* AIM
Your task is to reproduce word for word the lines running from the line containing "ob[key] = value" to the line containing "shutter > 0, shutter", inclusive. Nothing else belongs in the answer.

* DATA SECTION
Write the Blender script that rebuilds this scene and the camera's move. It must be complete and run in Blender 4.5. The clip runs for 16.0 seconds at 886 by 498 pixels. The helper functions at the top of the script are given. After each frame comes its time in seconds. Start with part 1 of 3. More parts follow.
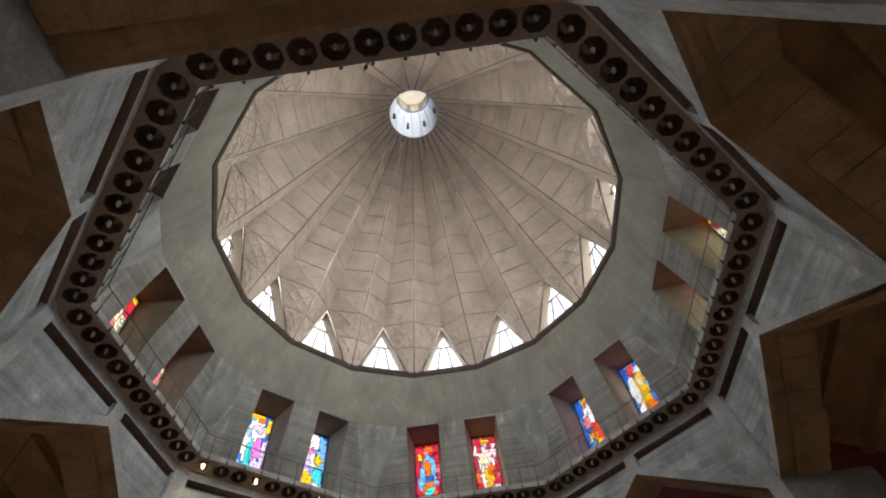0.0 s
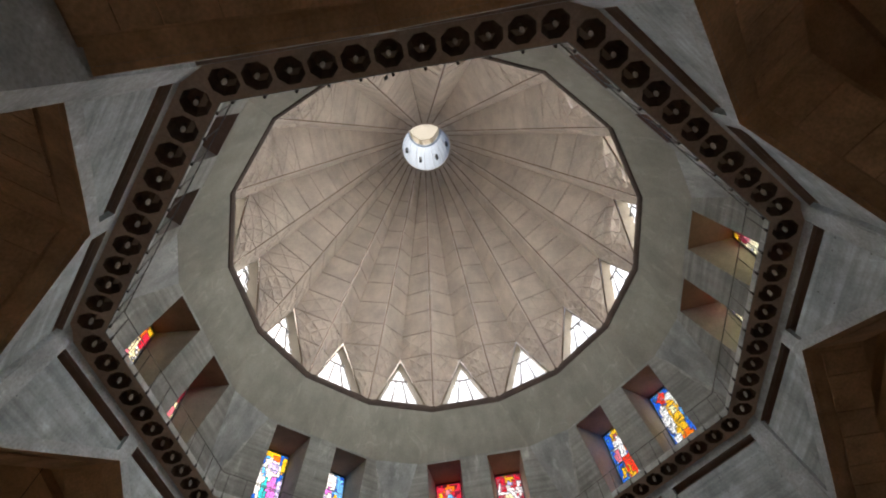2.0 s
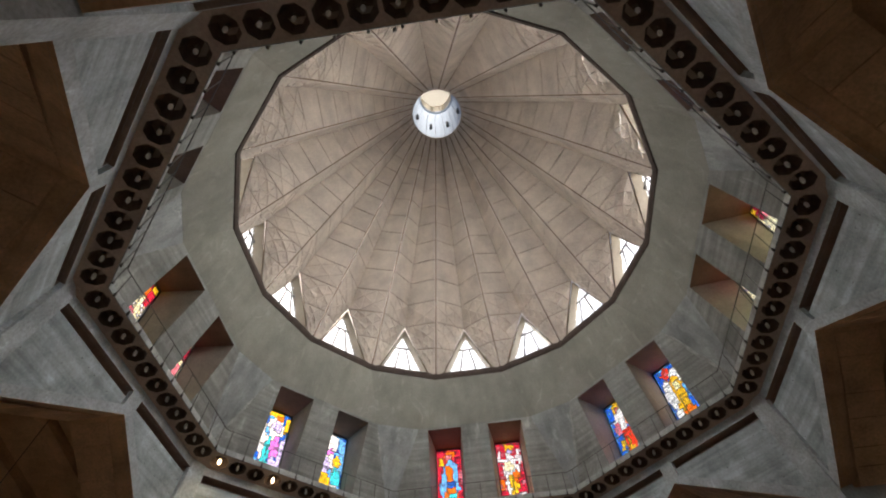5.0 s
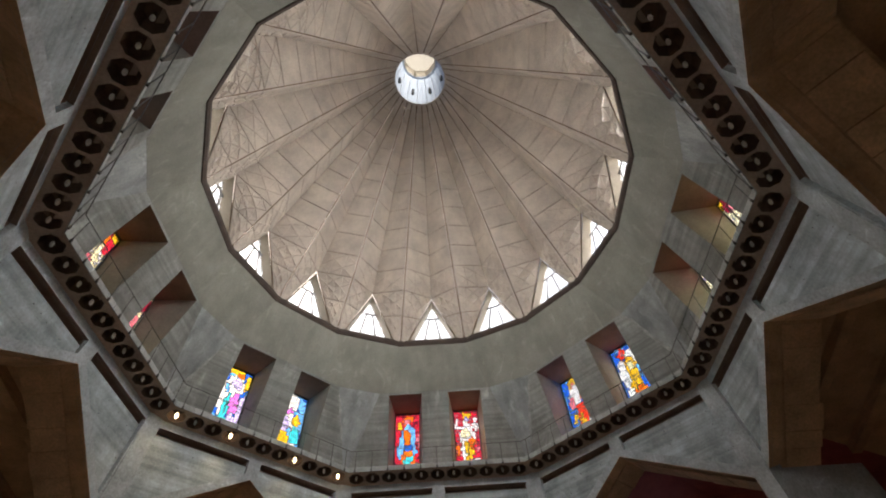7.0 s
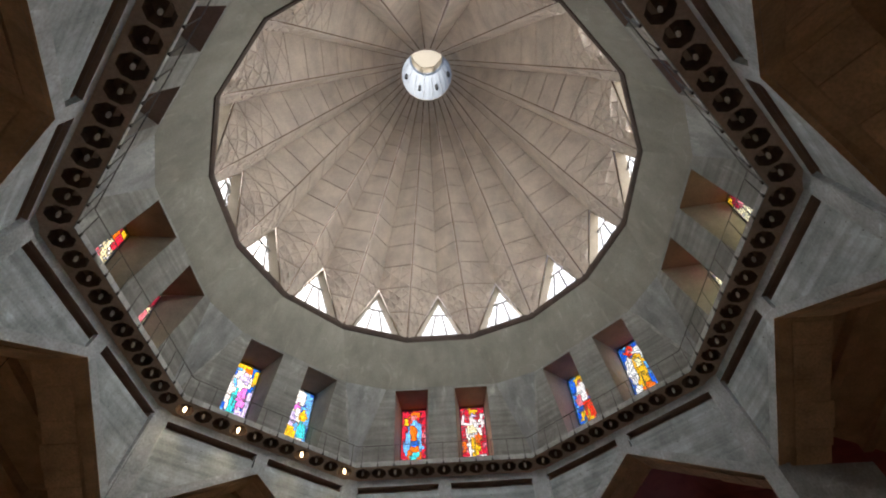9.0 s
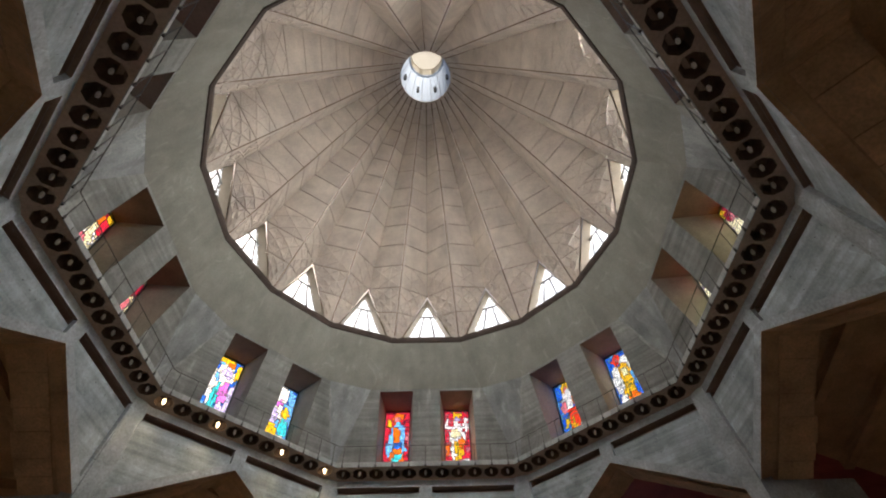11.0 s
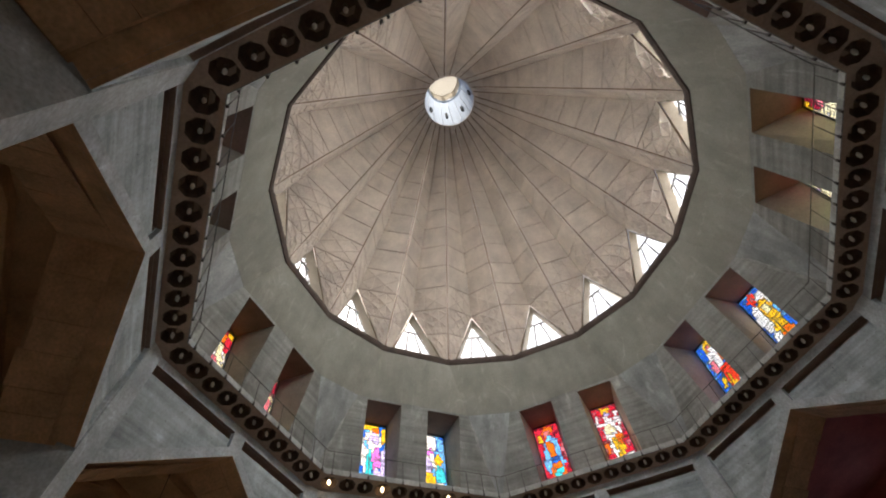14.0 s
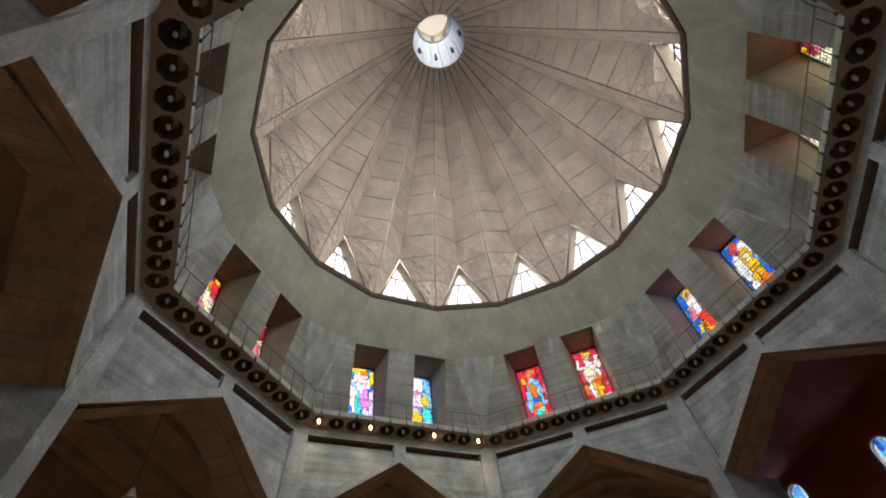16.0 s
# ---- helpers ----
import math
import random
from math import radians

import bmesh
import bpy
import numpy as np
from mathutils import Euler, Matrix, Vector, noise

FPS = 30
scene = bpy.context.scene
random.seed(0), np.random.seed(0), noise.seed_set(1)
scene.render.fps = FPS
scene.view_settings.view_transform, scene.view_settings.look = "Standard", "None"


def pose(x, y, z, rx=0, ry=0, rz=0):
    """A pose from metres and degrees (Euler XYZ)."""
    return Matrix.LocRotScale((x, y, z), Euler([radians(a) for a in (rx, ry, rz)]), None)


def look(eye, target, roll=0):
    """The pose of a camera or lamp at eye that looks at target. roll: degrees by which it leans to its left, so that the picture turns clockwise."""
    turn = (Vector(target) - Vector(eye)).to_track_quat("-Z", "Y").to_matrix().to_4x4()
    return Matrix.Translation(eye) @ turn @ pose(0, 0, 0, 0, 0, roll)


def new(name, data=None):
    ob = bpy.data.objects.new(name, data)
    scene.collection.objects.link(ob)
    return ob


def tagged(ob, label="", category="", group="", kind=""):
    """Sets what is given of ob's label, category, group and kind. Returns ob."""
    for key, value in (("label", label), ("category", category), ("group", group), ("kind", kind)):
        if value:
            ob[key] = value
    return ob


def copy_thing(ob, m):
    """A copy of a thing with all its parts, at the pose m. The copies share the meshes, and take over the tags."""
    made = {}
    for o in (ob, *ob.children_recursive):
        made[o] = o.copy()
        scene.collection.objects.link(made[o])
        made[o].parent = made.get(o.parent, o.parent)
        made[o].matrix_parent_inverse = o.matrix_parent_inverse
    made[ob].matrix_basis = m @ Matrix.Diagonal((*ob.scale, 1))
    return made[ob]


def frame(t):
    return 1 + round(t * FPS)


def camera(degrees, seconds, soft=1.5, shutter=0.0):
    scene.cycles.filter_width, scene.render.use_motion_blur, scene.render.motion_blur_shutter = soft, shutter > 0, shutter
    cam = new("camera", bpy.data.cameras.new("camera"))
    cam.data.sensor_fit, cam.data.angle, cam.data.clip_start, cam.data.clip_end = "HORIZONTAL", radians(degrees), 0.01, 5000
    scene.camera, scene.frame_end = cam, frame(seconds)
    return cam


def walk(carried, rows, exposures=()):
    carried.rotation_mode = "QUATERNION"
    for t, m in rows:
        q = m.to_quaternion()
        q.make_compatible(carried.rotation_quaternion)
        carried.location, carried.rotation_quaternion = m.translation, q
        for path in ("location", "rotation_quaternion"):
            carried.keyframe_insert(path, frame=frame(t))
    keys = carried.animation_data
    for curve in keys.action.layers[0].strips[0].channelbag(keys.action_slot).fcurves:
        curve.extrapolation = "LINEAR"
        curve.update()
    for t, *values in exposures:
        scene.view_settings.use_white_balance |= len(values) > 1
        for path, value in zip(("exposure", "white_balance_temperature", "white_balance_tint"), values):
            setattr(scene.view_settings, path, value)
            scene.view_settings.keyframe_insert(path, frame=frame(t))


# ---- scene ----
RING = 12.7  # height of the lamp ring's underside over the church floor
cam = camera(86.35, 16.0, soft=2.0)
# seconds, place from the dome's axis at the ring's level, yaw, pitch, roll
ROWS = [
    (0.0, 1.046, -12.047, -11.153, 0.72, 55.13, -7.48),
    (0.5, 0.928, -11.901, -11.180, -2.72, 60.18, -10.90),
    (1.0, 0.809, -11.677, -11.204, 5.20, 60.87, -4.55),
    (1.5, 0.723, -11.470, -11.193, 8.16, 60.92, -2.68),
    (2.0, 0.651, -11.312, -11.177, 2.08, 60.13, -7.69),
    (2.5, 0.593, -11.194, -11.184, 4.69, 60.17, -6.44),
    (3.0, 0.579, -11.142, -11.192, 6.33, 60.35, -4.95),
    (5.5, 0.685, -10.981, -10.965, 3.87, 55.99, -3.38),
    (6.0, 0.680, -10.991, -10.963, 2.22, 55.22, -4.21),
    (6.5, 0.668, -10.998, -10.960, 1.10, 53.56, -4.99),
    (7.0, 0.657, -10.997, -10.959, -0.83, 52.94, -4.05),
    (7.5, 0.652, -10.985, -10.961, -1.09, 52.49, -4.40),
    (8.0, 0.650, -10.972, -10.964, -0.75, 51.72, -3.52),
    (8.5, 0.644, -10.962, -10.967, 0.56, 52.30, -2.91),
    (11.0, 0.673, -10.705, -10.968, -1.15, 53.21, -1.77),
    (11.5, 0.635, -10.719, -10.961, -3.18, 54.03, -2.82),
    (12.0, 0.608, -10.730, -10.963, -1.01, 54.99, -3.67),
    (12.5, 0.604, -10.739, -10.966, 1.90, 55.26, -4.42),
    (13.0, 0.640, -10.737, -10.956, 7.40, 56.60, -5.20),
    (13.5, 0.709, -10.708, -10.967, 13.76, 56.98, -6.37),
    (14.0, 0.712, -10.707, -10.985, 15.61, 56.50, -9.01),
    (14.5, 0.700, -10.721, -10.977, 13.65, 54.90, -10.20),
    (15.0, 0.741, -10.679, -10.971, 13.32, 52.33, -9.01),
    (15.5, 0.779, -10.628, -10.976, 14.08, 49.81, -8.76),
    (16.0, 0.782, -10.607, -10.981, 15.11, 50.13, -9.00),
]
walk(cam, [(t, pose(x, y, z + RING, 90 + pitch, 0, yaw) @ pose(0, 0, 0, 0, 0, roll)) for t, x, y, z, yaw, pitch, roll in ROWS])

# ---- daylight, lamps and exposure ----
scene.view_settings.exposure = 0.31
world = bpy.data.worlds.new("sky")
scene.world = world
world.use_nodes = True
wn = world.node_tree.nodes
sky = wn.new("ShaderNodeTexSky")
sky.sky_type = "NISHITA"
sky.sun_disc = False
sky.sun_elevation = radians(55)
sky.sun_rotation = radians(331)
sky.dust_density = 4.0
wn["Background"].inputs["Strength"].default_value = 0.11
world.node_tree.links.new(sky.outputs["Color"], wn["Background"].inputs["Color"])

sun = new("sun", bpy.data.lights.new("sun", "SUN"))
sun.data.energy = 5.0
sun.data.angle = radians(8)
sun.data.color = (1.0, 0.95, 0.88)
sun.matrix_world = look((-20, 36, 80), (0, 0, 20))

DOME_LIGHT = 246.0
DRUM_LIGHT = 225.0
T8 = math.tan(math.pi / 8)
EIGHTH, SIXTEENTH = math.pi / 4, math.pi / 8


def axis_pose(angle):
    """A turn about the dome's axis, at the ring's level; 0 faces +y, and grows towards +x."""
    return pose(0, 0, RING, 0, 0, -math.degrees(angle))


for i in range(16):
    lamp = bpy.data.lights.new("dome_window_light", "AREA")
    lamp.shape, lamp.size, lamp.size_y = "RECTANGLE", 2.3, 3.2
    lamp.spread = radians(125)
    lamp.energy, lamp.color = DOME_LIGHT * (1 + 0.5 * math.cos(i * SIXTEENTH - 2.25)), (1.0, 0.97, 0.93)
    ob = new("dome_window_light", lamp)
    ob.matrix_world = axis_pose(i * math.pi / 8) @ look((0, 10.6, 8.9), (0, 0, 9.0))

for k in range(8):
    lamp = bpy.data.lights.new("drum_window_light", "AREA")
    lamp.shape, lamp.size, lamp.size_y = "RECTANGLE", 4.9, 4.2
    lamp.energy, lamp.color = DRUM_LIGHT * (1 + 0.55 * math.cos(k * EIGHTH - 1.5)), (1.0, 0.98, 0.96)
    ob = new("drum_window_light", lamp)
    ob.matrix_world = axis_pose(k * EIGHTH) @ look((0, 11.75, 2.3), (0, 0, 2.3))

# ---- materials ----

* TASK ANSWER
            ob[key] = value
    return ob


def copy_thing(ob, m):
    """A copy of a thing with all its parts, at the pose m. The copies share the meshes, and take over the tags."""
    made = {}
    for o in (ob, *ob.children_recursive):
        made[o] = o.copy()
        scene.collection.objects.link(made[o])
        made[o].parent = made.get(o.parent, o.parent)
        made[o].matrix_parent_inverse = o.matrix_parent_inverse
    made[ob].matrix_basis = m @ Matrix.Diagonal((*ob.scale, 1))
    return made[ob]


def frame(t):
    return 1 + round(t * FPS)


def camera(degrees, seconds, soft=1.5, shutter=0.0):
    scene.cycles.filter_width, scene.render.use_motion_blur, scene.render.motion_blur_shutter = soft, shutter > 0, shutter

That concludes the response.